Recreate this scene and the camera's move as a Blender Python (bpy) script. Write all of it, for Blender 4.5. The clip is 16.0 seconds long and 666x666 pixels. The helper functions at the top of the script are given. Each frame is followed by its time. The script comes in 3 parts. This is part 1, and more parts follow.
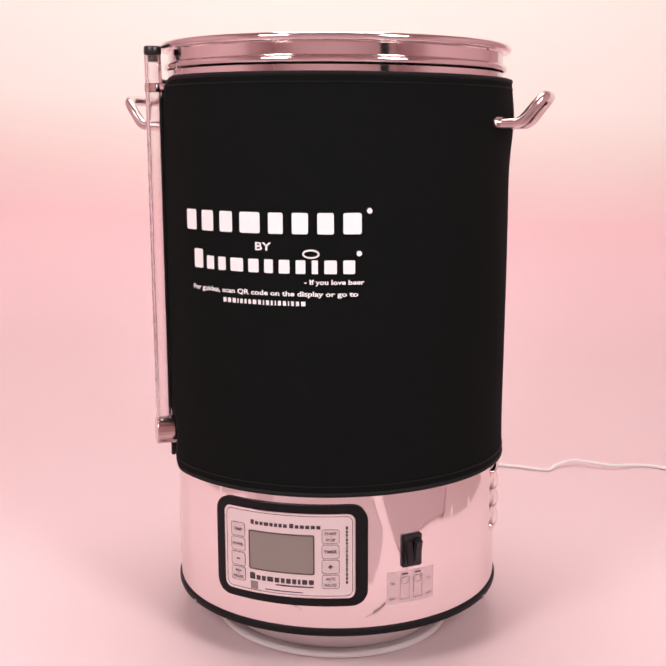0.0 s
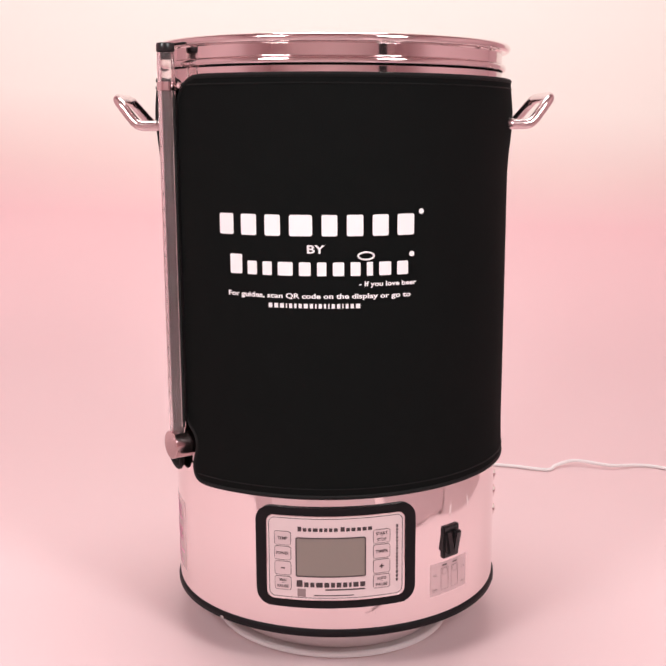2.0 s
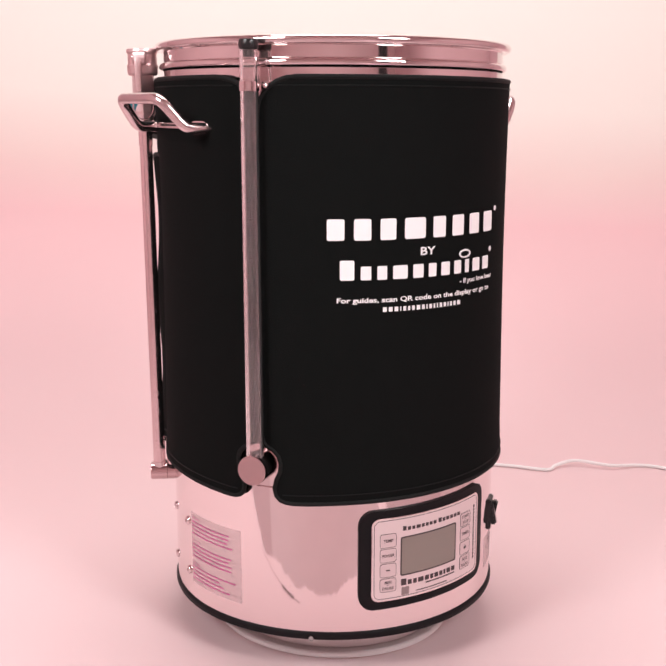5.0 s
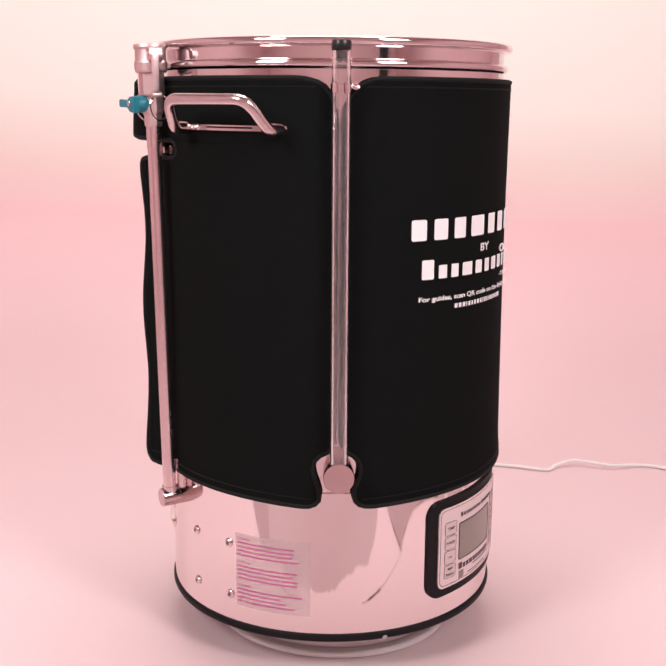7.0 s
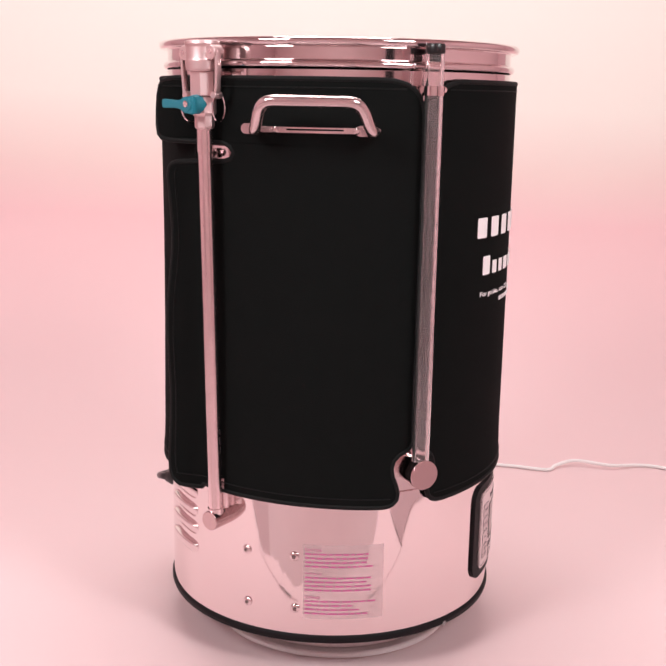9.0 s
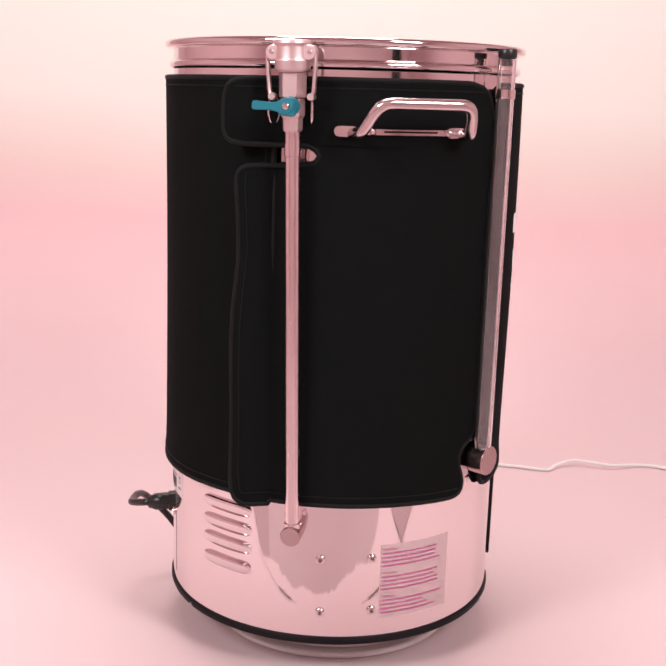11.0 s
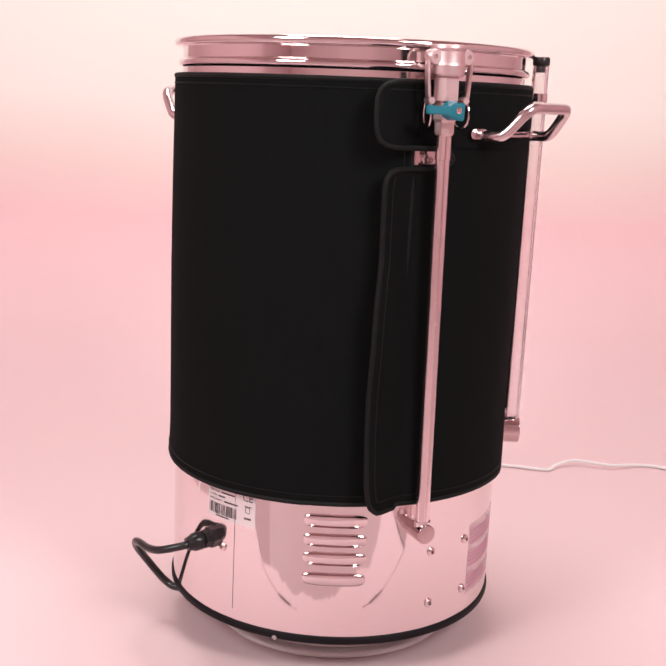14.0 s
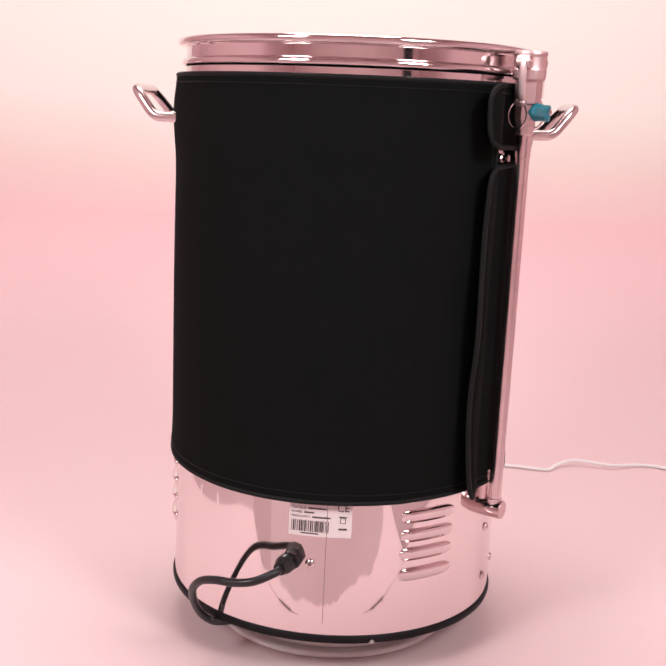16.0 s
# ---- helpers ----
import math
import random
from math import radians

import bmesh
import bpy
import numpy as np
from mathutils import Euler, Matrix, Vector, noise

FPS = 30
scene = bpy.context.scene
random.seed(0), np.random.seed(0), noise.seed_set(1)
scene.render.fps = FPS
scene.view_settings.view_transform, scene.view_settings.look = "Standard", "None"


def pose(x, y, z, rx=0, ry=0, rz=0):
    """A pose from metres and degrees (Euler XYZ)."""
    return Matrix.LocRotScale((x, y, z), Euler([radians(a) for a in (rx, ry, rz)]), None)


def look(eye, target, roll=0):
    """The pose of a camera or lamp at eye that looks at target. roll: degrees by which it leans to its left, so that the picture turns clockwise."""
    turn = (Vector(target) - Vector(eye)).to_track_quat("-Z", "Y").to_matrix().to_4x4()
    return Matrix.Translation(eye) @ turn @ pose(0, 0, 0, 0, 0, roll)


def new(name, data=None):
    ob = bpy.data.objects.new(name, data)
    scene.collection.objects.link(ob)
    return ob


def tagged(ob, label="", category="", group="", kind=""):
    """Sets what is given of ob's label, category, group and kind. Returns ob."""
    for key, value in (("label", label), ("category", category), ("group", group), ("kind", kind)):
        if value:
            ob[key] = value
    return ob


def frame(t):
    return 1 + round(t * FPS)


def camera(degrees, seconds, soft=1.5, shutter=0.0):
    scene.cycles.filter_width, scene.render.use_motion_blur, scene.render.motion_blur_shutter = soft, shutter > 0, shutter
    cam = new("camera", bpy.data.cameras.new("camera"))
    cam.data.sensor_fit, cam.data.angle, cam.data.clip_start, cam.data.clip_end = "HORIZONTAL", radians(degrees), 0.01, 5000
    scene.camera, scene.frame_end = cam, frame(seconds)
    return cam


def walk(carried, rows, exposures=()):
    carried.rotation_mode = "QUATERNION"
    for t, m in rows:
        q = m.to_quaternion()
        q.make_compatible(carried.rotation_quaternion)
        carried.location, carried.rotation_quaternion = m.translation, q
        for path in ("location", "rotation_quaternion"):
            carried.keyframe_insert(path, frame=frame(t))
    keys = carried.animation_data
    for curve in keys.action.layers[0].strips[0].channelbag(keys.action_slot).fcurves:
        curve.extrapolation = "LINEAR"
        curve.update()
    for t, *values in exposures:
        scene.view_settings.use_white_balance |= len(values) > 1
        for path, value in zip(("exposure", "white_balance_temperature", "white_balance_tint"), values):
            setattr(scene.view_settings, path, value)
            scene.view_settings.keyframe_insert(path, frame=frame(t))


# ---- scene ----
# camera on a tripod; the kettle turns before it
FLOOR_Z = 0.008
cam = camera(33.941, 16.0, soft=1.9)
eye = Vector((0, -1.2002, 0.5581))
cam_turn = Euler((radians(90), 0, 0)).to_matrix().to_4x4()
cam_pose = (Matrix.Translation(eye) @ Matrix.Rotation(0.0062, 4, "Z") @ Matrix.Rotation(-0.1932, 4, "X")
            @ Matrix.Rotation(-0.0259, 4, "Y") @ cam_turn)
walk(cam, [(0.0, cam_pose), (16.0, cam_pose)])
# seconds, turn in degrees, drift in metres, wobble in radians
SPIN = [(0, -0.15, 0.0005, -0.00064),
        (0.5, 5.52, 0.0004, -0.00043), (1, 10.25, 0.0004, -0.00006), (1.5, 12.84, 0.0001, -0.00036), (2, 16.25, 0.0005, 0.00049), (2.5, 21.82, 0.0005, 0.00065), (3, 27.28, 0.0004, 0.00112), (3.5, 33.51, -0.0004, 0.00010),
        (4, 39.01, 0.0002, 0.00159), (6.5, 69.15, -0.0005, 0.00070), (7, 75.42, -0.0005, 0.00005), (7.5, 81.48, -0.0001, -0.00011), (8, 87.32, 0.0002, 0.00012), (8.5, 93.30, -0.0000, 0.00089),
        (9, 99.26, -0.0000, 0.00082), (11.5, 130.21, 0.0001, 0.00056), (12, 136.55, -0.0001, 0.00108), (12.5, 142.87, -0.0004, 0.00099), (13, 148.96, -0.0002, -0.00010), (13.5, 155.10, -0.0002, -0.00081),
        (14, 161.10, -0.0000, -0.00119), (14.5, 166.77, 0.0007, -0.00214), (15, 173.41, 0.0008, -0.00353), (15.5, 182.29, 0.0008, -0.00640), (16, 191.83, 0.0004, -0.00786)]
LEAN = Matrix.Translation((0.0050, 0.0031, FLOOR_Z)) @ Matrix.Rotation(-0.0287, 4, "Y") @ Matrix.Rotation(-0.0129, 4, "X")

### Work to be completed
Retype the listing exactly. Pictures do not belong in the copy.

### Output below
Recreate this scene and the camera's move as a Blender Python (bpy) script. Write all of it, for Blender 4.5. The clip is 16.0 seconds long and 666x666 pixels. The helper functions at the top of the script are given. Each frame is followed by its time. The script comes in 3 parts. This is part 1, and more parts follow.
0.0 s
2.0 s
5.0 s
7.0 s
9.0 s
11.0 s
14.0 s
16.0 s
# ---- helpers ----
import math
import random
from math import radians

import bmesh
import bpy
import numpy as np
from mathutils import Euler, Matrix, Vector, noise

FPS = 30
scene = bpy.context.scene
random.seed(0), np.random.seed(0), noise.seed_set(1)
scene.render.fps = FPS
scene.view_settings.view_transform, scene.view_settings.look = "Standard", "None"


def pose(x, y, z, rx=0, ry=0, rz=0):
    """A pose from metres and degrees (Euler XYZ)."""
    return Matrix.LocRotScale((x, y, z), Euler([radians(a) for a in (rx, ry, rz)]), None)


def look(eye, target, roll=0):
    """The pose of a camera or lamp at eye that looks at target. roll: degrees by which it leans to its left, so that the picture turns clockwise."""
    turn = (Vector(target) - Vector(eye)).to_track_quat("-Z", "Y").to_matrix().to_4x4()
    return Matrix.Translation(eye) @ turn @ pose(0, 0, 0, 0, 0, roll)


def new(name, data=None):
    ob = bpy.data.objects.new(name, data)
    scene.collection.objects.link(ob)
    return ob


def tagged(ob, label="", category="", group="", kind=""):
    """Sets what is given of ob's label, category, group and kind. Returns ob."""
    for key, value in (("label", label), ("category", category), ("group", group), ("kind", kind)):
        if value:
            ob[key] = value
    return ob


def frame(t):
    return 1 + round(t * FPS)


def camera(degrees, seconds, soft=1.5, shutter=0.0):
    scene.cycles.filter_width, scene.render.use_motion_blur, scene.render.motion_blur_shutter = soft, shutter > 0, shutter
    cam = new("camera", bpy.data.cameras.new("camera"))
    cam.data.sensor_fit, cam.data.angle, cam.data.clip_start, cam.data.clip_end = "HORIZONTAL", radians(degrees), 0.01, 5000
    scene.camera, scene.frame_end = cam, frame(seconds)
    return cam


def walk(carried, rows, exposures=()):
    carried.rotation_mode = "QUATERNION"
    for t, m in rows:
        q = m.to_quaternion()
        q.make_compatible(carried.rotation_quaternion)
        carried.location, carried.rotation_quaternion = m.translation, q
        for path in ("location", "rotation_quaternion"):
            carried.keyframe_insert(path, frame=frame(t))
    keys = carried.animation_data
    for curve in keys.action.layers[0].strips[0].channelbag(keys.action_slot).fcurves:
        curve.extrapolation = "LINEAR"
        curve.update()
    for t, *values in exposures:
        scene.view_settings.use_white_balance |= len(values) > 1
        for path, value in zip(("exposure", "white_balance_temperature", "white_balance_tint"), values):
            setattr(scene.view_settings, path, value)
            scene.view_settings.keyframe_insert(path, frame=frame(t))


# ---- scene ----
# camera on a tripod; the kettle turns before it
FLOOR_Z = 0.008
cam = camera(33.941, 16.0, soft=1.9)
eye = Vector((0, -1.2002, 0.5581))
cam_turn = Euler((radians(90), 0, 0)).to_matrix().to_4x4()
cam_pose = (Matrix.Translation(eye) @ Matrix.Rotation(0.0062, 4, "Z") @ Matrix.Rotation(-0.1932, 4, "X")
            @ Matrix.Rotation(-0.0259, 4, "Y") @ cam_turn)
walk(cam, [(0.0, cam_pose), (16.0, cam_pose)])
# seconds, turn in degrees, drift in metres, wobble in radians
SPIN = [(0, -0.15, 0.0005, -0.00064),
        (0.5, 5.52, 0.0004, -0.00043), (1, 10.25, 0.0004, -0.00006), (1.5, 12.84, 0.0001, -0.00036), (2, 16.25, 0.0005, 0.00049), (2.5, 21.82, 0.0005, 0.00065), (3, 27.28, 0.0004, 0.00112), (3.5, 33.51, -0.0004, 0.00010),
        (4, 39.01, 0.0002, 0.00159), (6.5, 69.15, -0.0005, 0.00070), (7, 75.42, -0.0005, 0.00005), (7.5, 81.48, -0.0001, -0.00011), (8, 87.32, 0.0002, 0.00012), (8.5, 93.30, -0.0000, 0.00089),
        (9, 99.26, -0.0000, 0.00082), (11.5, 130.21, 0.0001, 0.00056), (12, 136.55, -0.0001, 0.00108), (12.5, 142.87, -0.0004, 0.00099), (13, 148.96, -0.0002, -0.00010), (13.5, 155.10, -0.0002, -0.00081),
        (14, 161.10, -0.0000, -0.00119), (14.5, 166.77, 0.0007, -0.00214), (15, 173.41, 0.0008, -0.00353), (15.5, 182.29, 0.0008, -0.00640), (16, 191.83, 0.0004, -0.00786)]
LEAN = Matrix.Translation((0.0050, 0.0031, FLOOR_Z)) @ Matrix.Rotation(-0.0287, 4, "Y") @ Matrix.Rotation(-0.0129, 4, "X")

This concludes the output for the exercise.